Brazil

Extraordinary aid in Brazil

In Brazil, the largest country in Latin America, we are assigning more than one million euros to alleviate the impact of the COVID-19 crisis through numerous activities to reduce malnutrition and social exclusion and to promote employability, education and entrepreneurship.

Malnutrition and basic food needs

With the Mochilas de Sonrisas (Backpacks of Smiles) program, we are starting a pilot scheme in the shanty towns of Alagoas, in north-west Brazil, to help improve the nutrition of some 500 children under the age of six, and to address the latent situation of hunger and child malnutrition in post-Covid society. Of the 500 children targeted by the project, 450 are aged between one and five and 50 are babies under one year old. Over a four-month period, the participants will receive a backpack with a kit comprising a canned food supplement and a juicer, and will be supervised by a team of pediatricians and nutritionists to monitor their nutritional development for six months. The project, to which 200,000 euros has been allocated, is being undertaken by the CREN Foundation, a small local social entity that fights against child malnutrition.

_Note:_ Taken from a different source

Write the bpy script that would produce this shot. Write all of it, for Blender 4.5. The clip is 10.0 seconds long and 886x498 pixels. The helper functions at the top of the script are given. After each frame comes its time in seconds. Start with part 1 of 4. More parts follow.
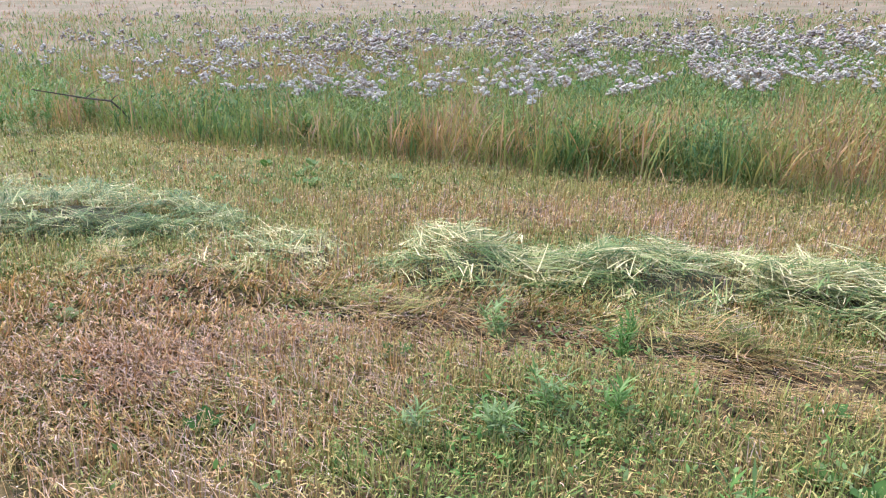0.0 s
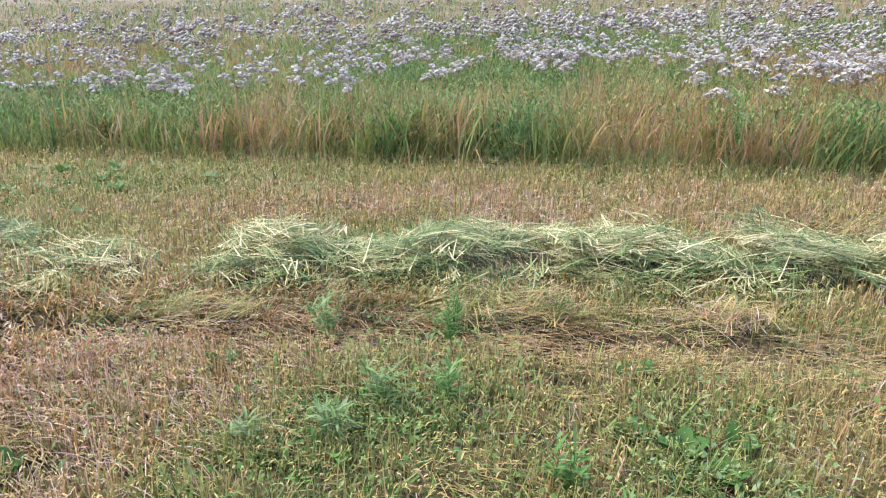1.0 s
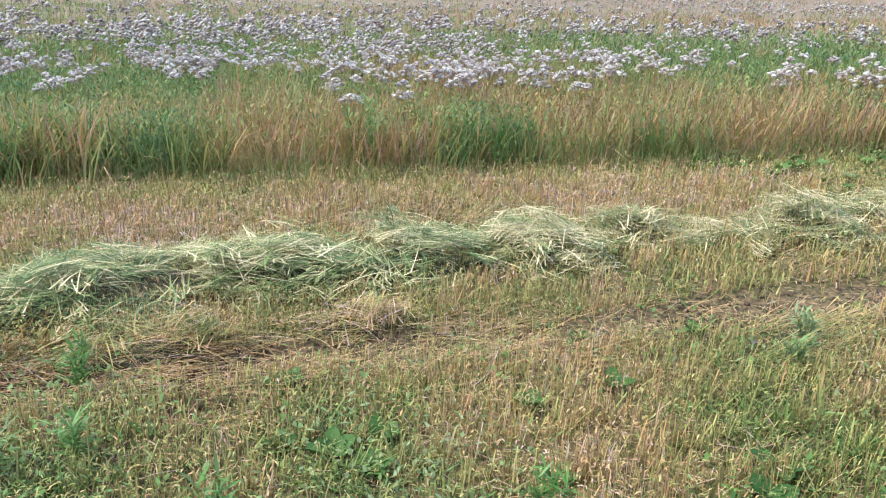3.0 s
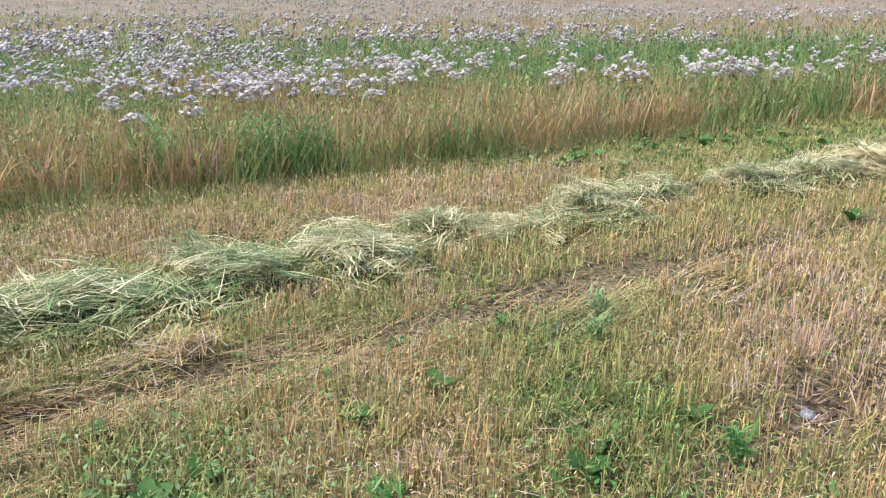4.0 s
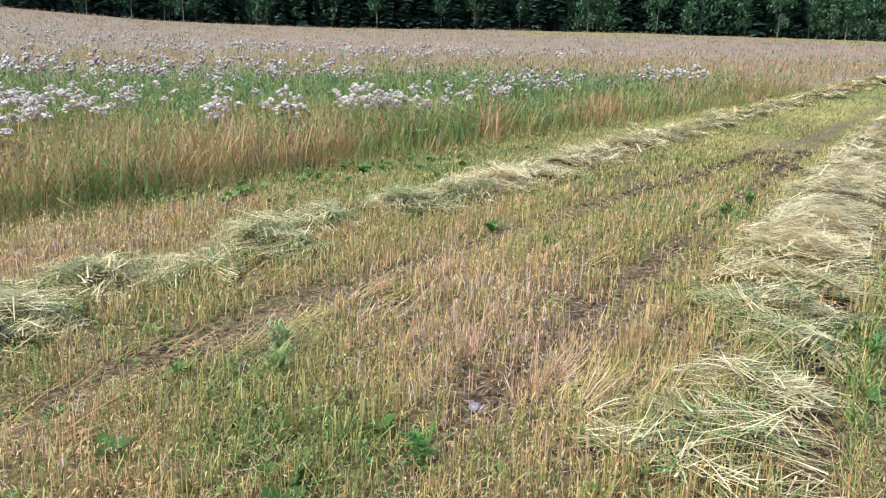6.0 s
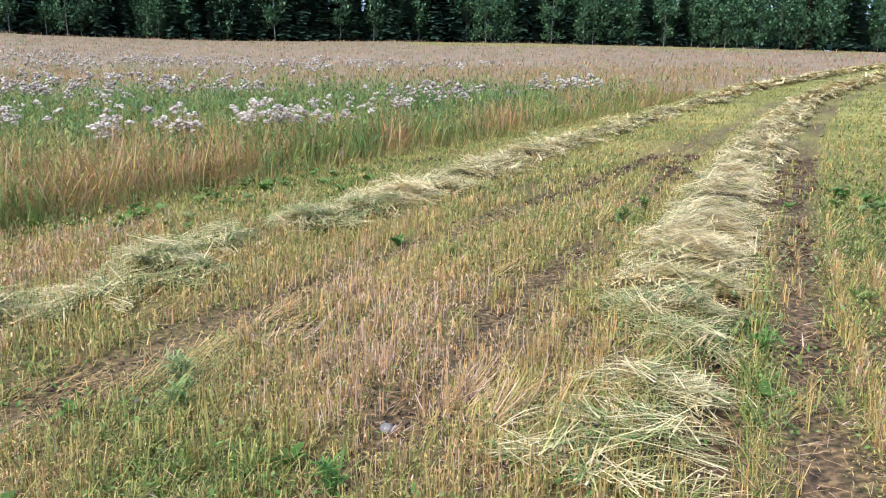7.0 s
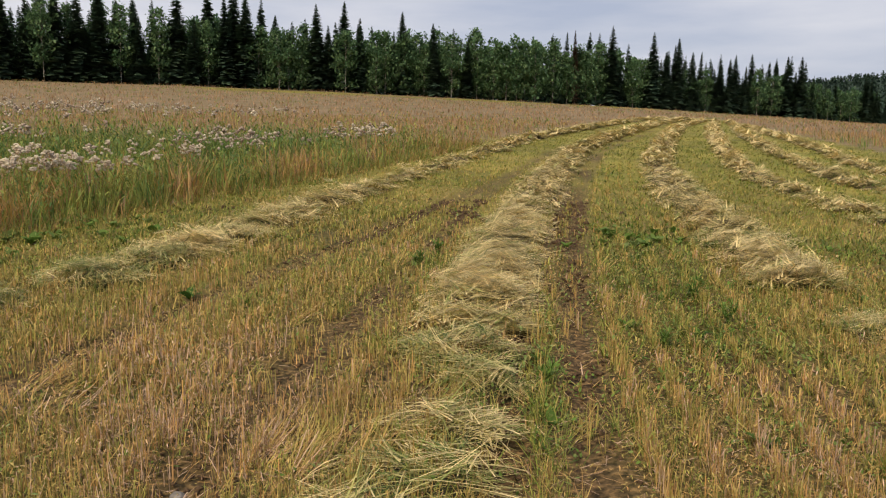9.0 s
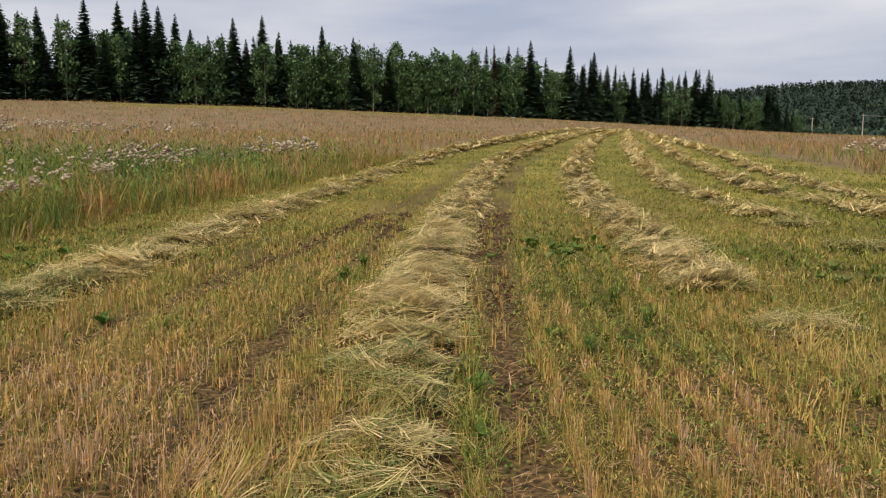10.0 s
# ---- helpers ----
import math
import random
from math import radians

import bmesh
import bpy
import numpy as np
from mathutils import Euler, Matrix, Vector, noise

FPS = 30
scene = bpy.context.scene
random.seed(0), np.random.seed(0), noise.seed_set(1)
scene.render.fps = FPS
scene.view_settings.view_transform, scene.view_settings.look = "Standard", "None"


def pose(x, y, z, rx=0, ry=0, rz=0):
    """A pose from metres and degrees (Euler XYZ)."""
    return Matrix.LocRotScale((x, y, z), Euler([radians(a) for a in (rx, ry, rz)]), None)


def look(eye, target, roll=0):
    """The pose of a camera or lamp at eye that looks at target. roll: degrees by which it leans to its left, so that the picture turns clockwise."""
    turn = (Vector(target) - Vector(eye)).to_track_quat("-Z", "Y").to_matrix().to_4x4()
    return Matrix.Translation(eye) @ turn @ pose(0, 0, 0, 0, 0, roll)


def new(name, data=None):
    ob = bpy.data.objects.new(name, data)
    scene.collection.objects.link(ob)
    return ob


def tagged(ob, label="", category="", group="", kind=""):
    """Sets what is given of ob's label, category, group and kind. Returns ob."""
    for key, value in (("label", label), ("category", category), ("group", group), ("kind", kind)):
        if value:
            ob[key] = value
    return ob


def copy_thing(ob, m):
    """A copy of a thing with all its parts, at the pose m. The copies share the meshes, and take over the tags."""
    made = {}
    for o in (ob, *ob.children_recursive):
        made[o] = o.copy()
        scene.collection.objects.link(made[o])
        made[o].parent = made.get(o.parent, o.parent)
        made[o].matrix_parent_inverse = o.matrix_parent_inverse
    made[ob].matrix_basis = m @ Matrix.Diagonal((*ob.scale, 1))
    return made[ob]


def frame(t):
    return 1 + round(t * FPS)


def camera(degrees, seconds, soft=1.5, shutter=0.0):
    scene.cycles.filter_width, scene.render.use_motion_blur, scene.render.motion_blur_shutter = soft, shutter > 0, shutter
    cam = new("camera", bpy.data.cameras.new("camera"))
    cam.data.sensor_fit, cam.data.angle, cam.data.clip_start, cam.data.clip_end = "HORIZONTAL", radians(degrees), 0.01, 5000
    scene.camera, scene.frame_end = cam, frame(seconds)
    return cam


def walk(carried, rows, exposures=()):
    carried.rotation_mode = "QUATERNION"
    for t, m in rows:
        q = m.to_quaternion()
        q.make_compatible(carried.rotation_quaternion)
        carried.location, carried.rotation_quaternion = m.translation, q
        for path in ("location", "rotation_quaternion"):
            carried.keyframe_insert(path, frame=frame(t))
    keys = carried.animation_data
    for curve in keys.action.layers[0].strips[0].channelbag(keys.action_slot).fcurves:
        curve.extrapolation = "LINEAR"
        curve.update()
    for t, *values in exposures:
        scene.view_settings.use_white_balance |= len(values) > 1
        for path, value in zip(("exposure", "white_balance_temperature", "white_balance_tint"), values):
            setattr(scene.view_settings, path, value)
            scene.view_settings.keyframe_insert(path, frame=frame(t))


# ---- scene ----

# ---------------------------------------------------------------- camera: a slow pan by a standing viewer
cam = camera(62.3, 10.0, soft=1.2)

# seconds, eye x, y, z, heading clockwise from +y, tilt, lean
PATH = (
    (0, 0.006, -0.273, 1.498, -109.52, -17.79, 2.46),
    (0.5, -0.006, -0.255, 1.509, -102.19, -17.84, 2.25),
    (1, -0.037, -0.229, 1.515, -95.87, -18.33, 1.75),
    (1.5, -0.061, -0.187, 1.512, -89.55, -18.01, 1.48),
    (2, -0.070, -0.165, 1.517, -83.41, -17.87, 1.51),
    (2.2, -0.081, -0.139, 1.511, -81.38, -17.43, 1.33),
    (3.3, -0.052, -0.071, 1.554, -64.58, -16.44, 3.06),
    (3.5, -0.052, -0.071, 1.558, -61.75, -16.07, 2.36),
    (4, -0.076, -0.055, 1.558, -54.12, -15.71, 1.44),
    (4.5, -0.071, -0.040, 1.563, -46.87, -14.89, 0.92),
    (5, -0.059, -0.043, 1.569, -40.05, -13.88, 1.15),
    (5.5, -0.040, -0.051, 1.570, -34.17, -13.23, 1.13),
    (5.7, -0.047, -0.062, 1.556, -31.53, -12.94, 1.48),
    (6.8, -0.047, -0.010, 1.582, -23.23, -11.94, 0.45),
    (7, -0.041, -0.008, 1.586, -21.38, -11.63, 0.46),
    (7.5, -0.034, -0.010, 1.589, -16.79, -9.52, 0.99),
    (8, -0.029, -0.025, 1.597, -13.35, -9.18, 1.14),
    (8.5, -0.019, -0.010, 1.590, -9.82, -8.76, 0.73),
    (9, -0.007, -0.013, 1.596, -5.77, -7.87, 0.89),
    (9.5, -0.007, -0.003, 1.599, -2.11, -6.98, 0.55),
    (10, -0.001, 0.003, 1.600, 0.01, -6.82, -0.05),
)


def aim(x, y, z, heading, tilt, lean):
    h, p = radians(heading), radians(tilt)
    ahead = Vector((math.sin(h) * math.cos(p), math.cos(h) * math.cos(p), math.sin(p)))
    eye = Vector((x, y, z))
    return look(eye, eye + ahead, lean)


walk(cam, [(t, aim(*row)) for t, *row in PATH],
     exposures=[(0, 1.55, 5750, 13), (3.3, 1.46, 5600, 13), (5.7, 1.34, 5650, 13), (7.0, 1.32, 5800, 13), (7.4, 1.15, 6100, 12), (7.9, 0.75, 8000, 12), (10, 0.35, 8700, 12)])

# ---------------------------------------------------------------- sky and sun: bright overcast
SUN_HEIGHT, SUN_TURN = radians(48), radians(200)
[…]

To mitigate the impact of COVID-19 and fight hunger in the north-east of the country, one of the regions with the highest poverty rates, we are also collaborating with the Amigos do Bem association to distribute every month, for one year, some 4,700 basic food baskets with 15 kg of food for families in the arid areas of the states of Alagoas, Ceará and Pernambuco. Resources are also being used to drill and install three artesian wells powered by solar energy to supply the local populations in these areas. More than 73,000 people will benefit from the distribution of 846,000 kilos of food, and around 500 people will benefit directly (and another 2.5 million indirectly) from water from these wells, which will produce 64.8 million liters of water per year.

With the Cocinas Solidarias (Solidarity Kitchens) project, we are addressing the food needs of around 140,000 people thanks to the 30 soup kitchens where socially-committed cooks make meals for the people most in need of them. This program, which is being rolled out in collaboration with Gastromotiva in São Paulo, Rio de Janeiro, Manaos and Curitiba, is based on three cornerstones: food safety, the generation of social income/entrepreneurship, and community mobilization. The training of 30 socially-committed cooks in social entrepreneurship guarantees the production and distribution of thousands of meals to more than 130.000 people.

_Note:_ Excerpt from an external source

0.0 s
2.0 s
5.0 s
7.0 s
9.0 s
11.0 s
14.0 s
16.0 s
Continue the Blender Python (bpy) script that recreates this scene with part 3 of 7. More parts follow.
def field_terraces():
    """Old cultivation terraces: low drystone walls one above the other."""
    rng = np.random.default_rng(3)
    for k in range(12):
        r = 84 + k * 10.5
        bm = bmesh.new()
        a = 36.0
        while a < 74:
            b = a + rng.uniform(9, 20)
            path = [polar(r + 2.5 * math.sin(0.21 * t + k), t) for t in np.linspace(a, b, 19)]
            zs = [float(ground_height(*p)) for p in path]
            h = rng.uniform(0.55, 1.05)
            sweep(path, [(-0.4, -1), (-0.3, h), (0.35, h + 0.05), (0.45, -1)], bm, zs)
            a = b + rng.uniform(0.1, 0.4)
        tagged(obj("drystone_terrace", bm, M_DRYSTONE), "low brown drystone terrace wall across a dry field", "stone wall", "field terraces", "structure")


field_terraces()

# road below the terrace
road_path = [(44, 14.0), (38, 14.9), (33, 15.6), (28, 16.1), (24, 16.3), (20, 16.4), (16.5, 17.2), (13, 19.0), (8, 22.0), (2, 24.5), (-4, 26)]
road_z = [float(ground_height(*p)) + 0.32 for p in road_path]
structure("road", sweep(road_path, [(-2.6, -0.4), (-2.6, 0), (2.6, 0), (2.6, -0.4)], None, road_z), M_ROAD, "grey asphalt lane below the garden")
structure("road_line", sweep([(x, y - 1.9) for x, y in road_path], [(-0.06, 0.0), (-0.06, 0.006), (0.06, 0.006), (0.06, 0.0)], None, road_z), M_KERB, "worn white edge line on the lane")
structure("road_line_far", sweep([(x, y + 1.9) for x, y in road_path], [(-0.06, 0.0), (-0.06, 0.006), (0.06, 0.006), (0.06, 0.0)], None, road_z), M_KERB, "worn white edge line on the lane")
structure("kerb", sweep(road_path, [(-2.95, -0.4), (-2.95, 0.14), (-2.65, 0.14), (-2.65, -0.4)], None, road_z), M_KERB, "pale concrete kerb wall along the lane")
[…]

To support the economies of farming families whose sales have plummeted due to the closure of markets and restaurants, and in collaboration with the Bank of Brazil Foundation, a program has been started up to purchase their produce to put together the food baskets for people in vulnerable social situations due to COVID-19.

This initiative enjoys the participation of more than 7,300 farming families, whose food is included in 11,250 baskets weighing 20-24 kilos each, which are distributed among families in 91 municipalities in the states of Alagoas, Ceará, Maranhão and Sergipe.

Employability, training and entrepreneurship for women

Women in Brazil have some of the worst unemployment rates, the lowest salaries, and in many cases do not have any income with which to feed their families.

To fight against this inequality, and in collaboration with the Rede Mulher Empreendedora Institute (IRME), 52,520 women have been given technical training as part of the “Ela Segura” project. This initiative is aimed at supporting the economic recovery of women in socially vulnerable situations affected by COVID-19, as well as their families, which in many cases have no income even for the most basic foodstuffs. The program, to which more than 590,000 euros has been allocated, consists of technical training, regular monitoring of progress, and monthly economic aid to help boost 160 small enterprises that not only serve to feed their families but also to break the cycle of domestic violence, increase women’s visibility, and empower them.

In addition, with the ‘Coronavirus Against the Wall’ project, to which half a million euros have been allocated, we are training 6,000 women who live in shanty towns and have barely any income. The three-month courses, conducted in collaboration with the Generando Halcones Institute, are mainly intended to provide them with the knowledge necessary to start up a small enterprise, and to explain their social rights and strengthen their self-esteem and confidence, especially in the aftermath of the emotional impact of the pandemic.

To achieve the financial, social and emotional emancipation of the women living in shanty towns across the entire country, the Corona no Paredão project, developed with the Gerando Falcões Institute, seeks to generate a business culture as a means of making money. Some 19,000 women have already been trained. In addition, free internet ‘plazas’ have been set up in disadvantaged neighborhoods to minimize the digital exclusion of their inhabitants.

Social inclusion and disability

In Brazil, many people with disabilities live in areas where there are hardly any social programs to support them. In this respect, we are rolling out a number of activities in remote areas of the country so that these people can also benefit from job opportunities.